“If the only tool in your toolbox is a hammer, you’ll approach every problem as if it were a nail.”
That is why I like to use some unusual “tools” on my grill like my wok. It keeps my creativity fired up (I know, bad pun).
Woks may seem a bit unconventional for the grill but actually woks were originally designed for and used with fiery hot coals. You can do this recipe inside on your stove but I like to wok and roll on the grill. I call stir frying on the grill “stir firing”.
Thai Cashew Nut Pork
Source: Nibble Me This
1 pork tenderloin, silver skin removed
1 tsp sesame oil
2 tsp vegetable oil
1 onion, cut into 1/2” wedges
1 bell pepper, cut into slices (I like to use 1/3rd each of red, yellow and green just for color)
1 cayenne pepper, seeded and finely chopped (substitute a serrano, jalapeno, etc)
1 Tbsp ginger, peeled and finely diced
1 Tbsp garlic, peeled and finely diced
1 loosely packed cup of fresh basil leaves, stems removed and cut in half
2 Tbsp soy sauce
2 Tbsp fish sauce
¼ cup chicken stock
1 Tbsp sugar
2 Tbsp cold water
1 Tbsp corn starch
¼ cup unsalted roasted cashews
Slice the pork tenderloin into thin strips about 1” x 2” x 1/4” like this….

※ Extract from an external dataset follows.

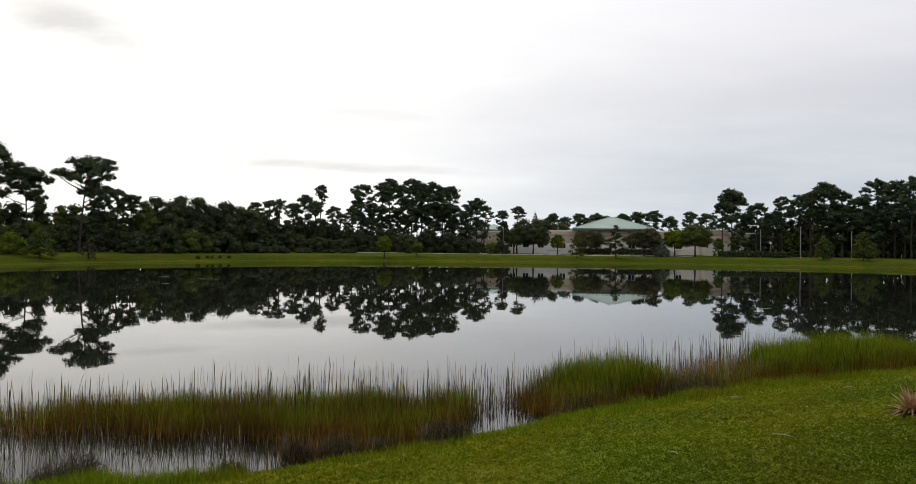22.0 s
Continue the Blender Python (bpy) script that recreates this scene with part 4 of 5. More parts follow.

Prepare your grill to medium hot (400f) and preheat your wok. Then add the oils, let heat for another minute and “stir fire” the pork. You might need to do this in two small batches instead of one big batch to avoid over crowding the wok. (A crowded wok does not rock….it only steams and simmers.)
Cook for about 4-6 minutes until browned. Remove to a plate and tent with foil. Add the peppers and onions to the grill, “stir firing” 2 minutes.
Add the ginger, garlic and basil, tossing for another 1-2 minutes.
Stir in the soy sauce, fish sauce, stock, and sugar, cooking for another minute. While that is going on, whisk the water and starch together to form a slurry. Add to the wok.
Move the meat and veggies to the cooler sloped edges of the wok to let the liquids form a simmering hot tub in the center of the wok. Let simmer for 2 minutes or so until thickened.
Add the cashews and toss the mix together again one last time. Serve with sweet jasamine rice.
There’s a lot of boisterous flavors in this dish but they all work together. With the cashew only being added at the end, you might wonder why it gets named in the title. It brings not only a taste to balance the spicy dish but also a crisp texture.